Heutzutage denken die Leute alle, dass sie ihr eigenes Kind kriegen wollen und dass nur dieses Kind ihr Kind sein kann. Eine Idealfamilie ist nur mit eigenem Kind denkbar, für die meisten Paare. Manche trennen sich sogar, wenn das nicht möglich ist. Aber stellen wir uns doch mal die Situation vor, die ja schon häufiger passiert ist: Zwei Kinder wurden bei der Geburt im Krankenhaus vertauscht. Nach zehn Jahren bekommen beide Elternpaare Wind davon. Jetzt ist die Frage: Zurücktauschen oder nicht? Und da wird, zumindest für mich, klar:
Elternsein hat nichts mit Genetik zu tun.
Dann ist deine Meinung die der Ärztin in Annunciation, die sagt: „Nicht die DNA ist entscheidend, sondern die Mutterliebe“?
Ja, genau!
Nun entwickeln sich ja in beiden Filmen die Konflikte aufgrund von modernen medizinischen Möglichkeiten, einmal geht es um Organtransplantation und einmal um einen eingefrorenen Embryo. Was ist deine Meinung zu diesen neuen Möglichkeiten?
Ich finde es krass, dass diese Methoden einer so starken staatlichen Kontrolle unterliegen. Man darf z.B. nur unter bestimmten Voraussetzungen Eizellen einfrieren lassen, Leihmutterschaft ist in ganz Europa verboten.

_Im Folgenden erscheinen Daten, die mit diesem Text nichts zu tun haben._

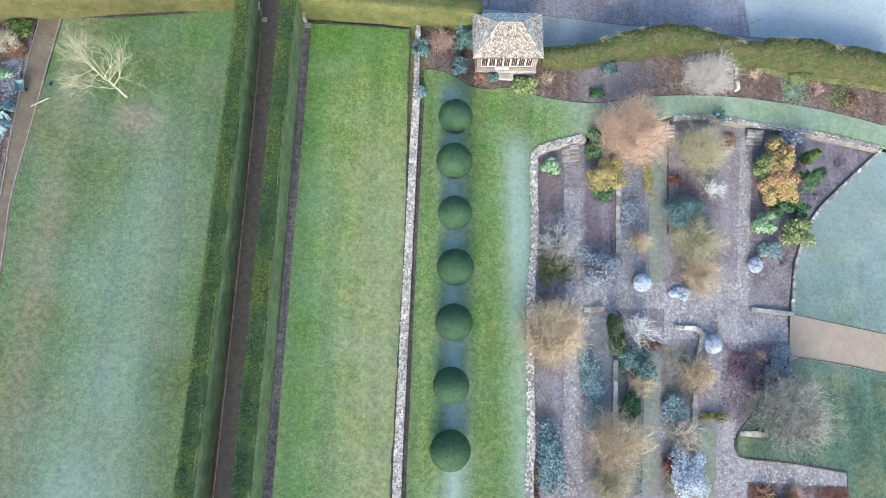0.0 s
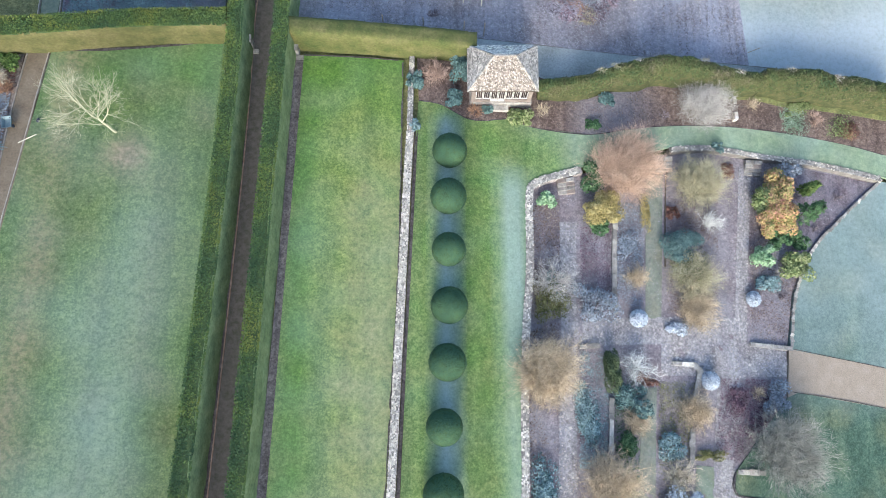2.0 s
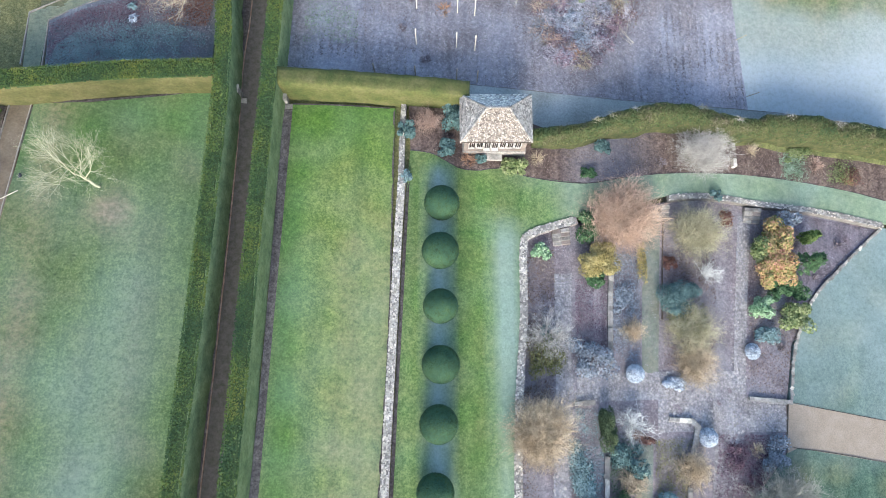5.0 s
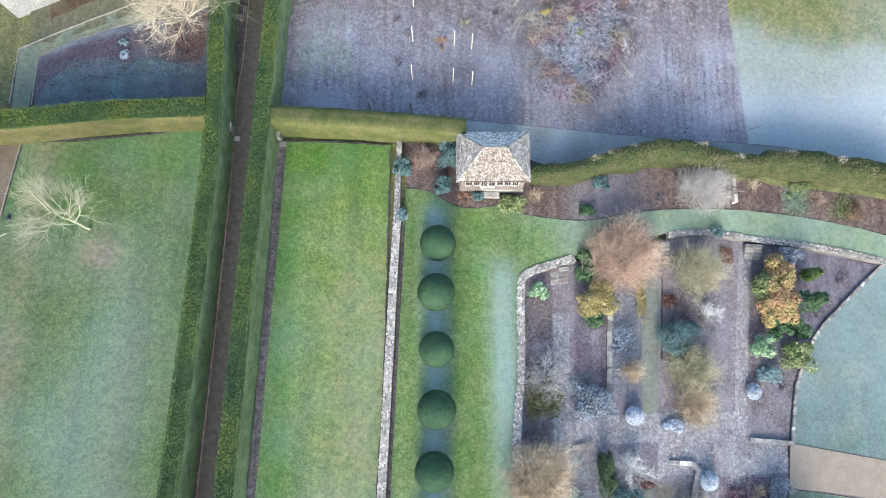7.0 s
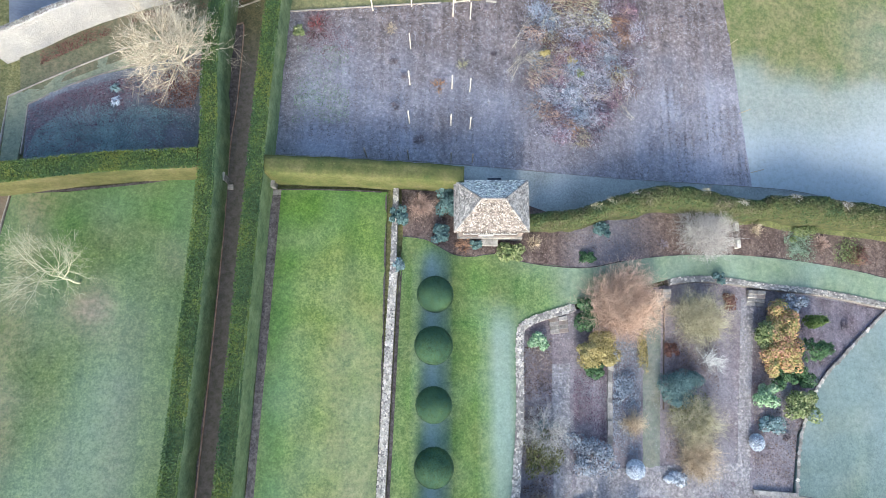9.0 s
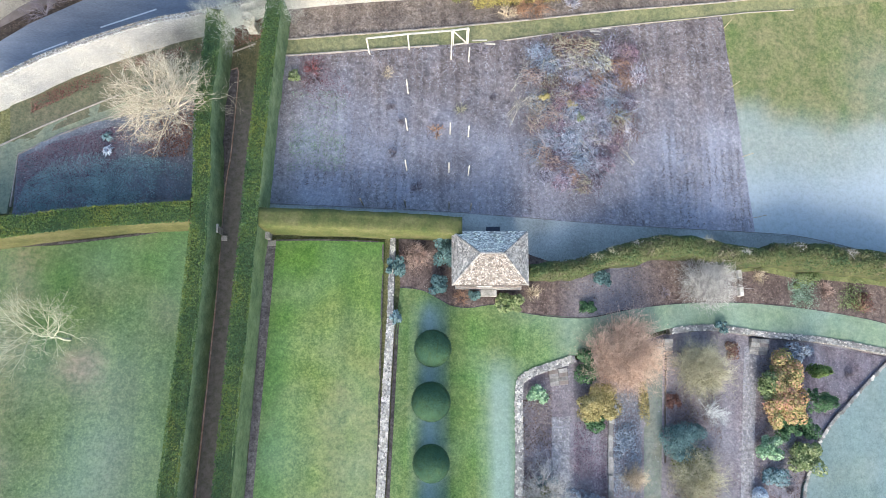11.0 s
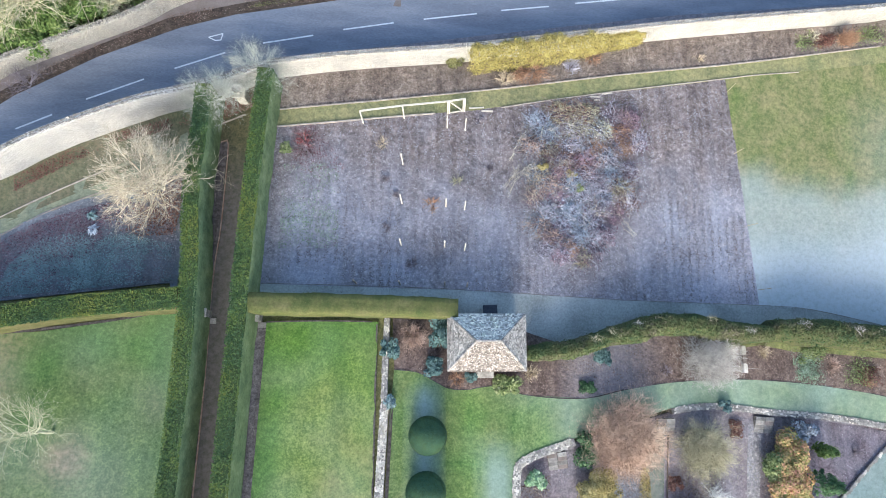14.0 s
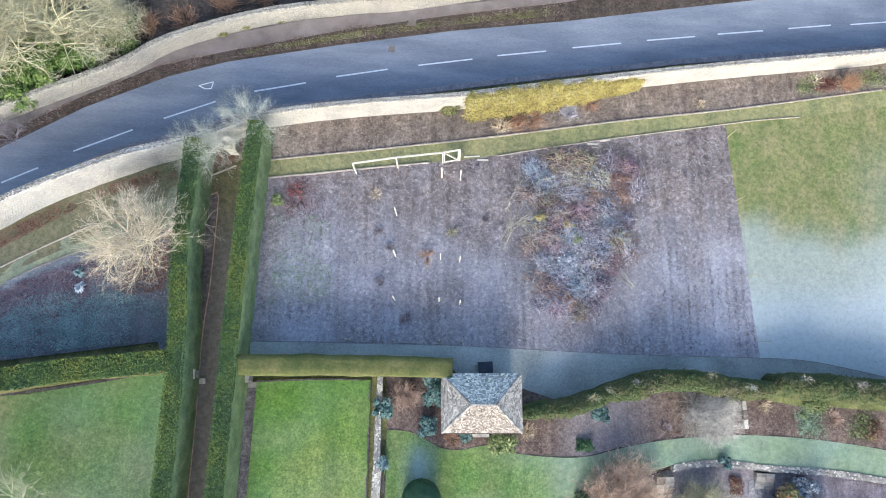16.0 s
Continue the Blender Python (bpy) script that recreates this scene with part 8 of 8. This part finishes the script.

Um schwanger zu werden, kann die moderne Medizin einerseits eine große Chance und Hoffnung sein, aber andererseits auch eine Lüge.
In beiden Filmen stehen die Frauen ja vor der Entscheidung, ein eigenes Kind zu bekommen oder ein fremdgenetisches Kind am Leben zu erhalten bzw. zur Welt zu bringen. Wie würdest du dich an ihrer beider Stelle entscheiden?
Ich würde mich in beiden Fällen für das fremdgenetische Kind entscheiden.
Warum?
Mir geht es um das Unterbrechen des ewigen Kreislaufs.
Ich möchte ein neues Fenster öffnen, ein neues Denken anregen, nicht schon wieder in die alten, vorgegebenen Rollen schlüpfen.
Warum klärst du in den Filmen nicht auf, wie sich diese Personen entscheiden?
Meiner Meinung nach ist es wichtiger, eine Frage zu stellen und damit den Zuschauer zum Selbstdenken und zur Konfrontation mit sich selbst anzuregen, als eine Antwort zu geben. Bei einem längeren Filmformat könnte man allerdings eine Auflösung der Situation in Betracht ziehen, weil man da mehr zeitliche Möglichkeiten hat, die komplexe Situation darzustellen und aufzulösen.
In beiden Filmen haben die Protagonisten einen türkischen und einen deutschen Hintergrund, das wird aber nicht thematisiert. Ich wollte die Charaktere auf keinen Fall stereotypisieren. Jeder, der die Filme sieht, soll jeden Charakter verstehen und sich mit ihm identifizieren können. Nationalität spielt bei diesen Familienkonflikten keine Rolle. Die Situation, in der sich die Protagonisten befinden, kann man in jedes beliebige Land, in jede beliebige Familie versetzen.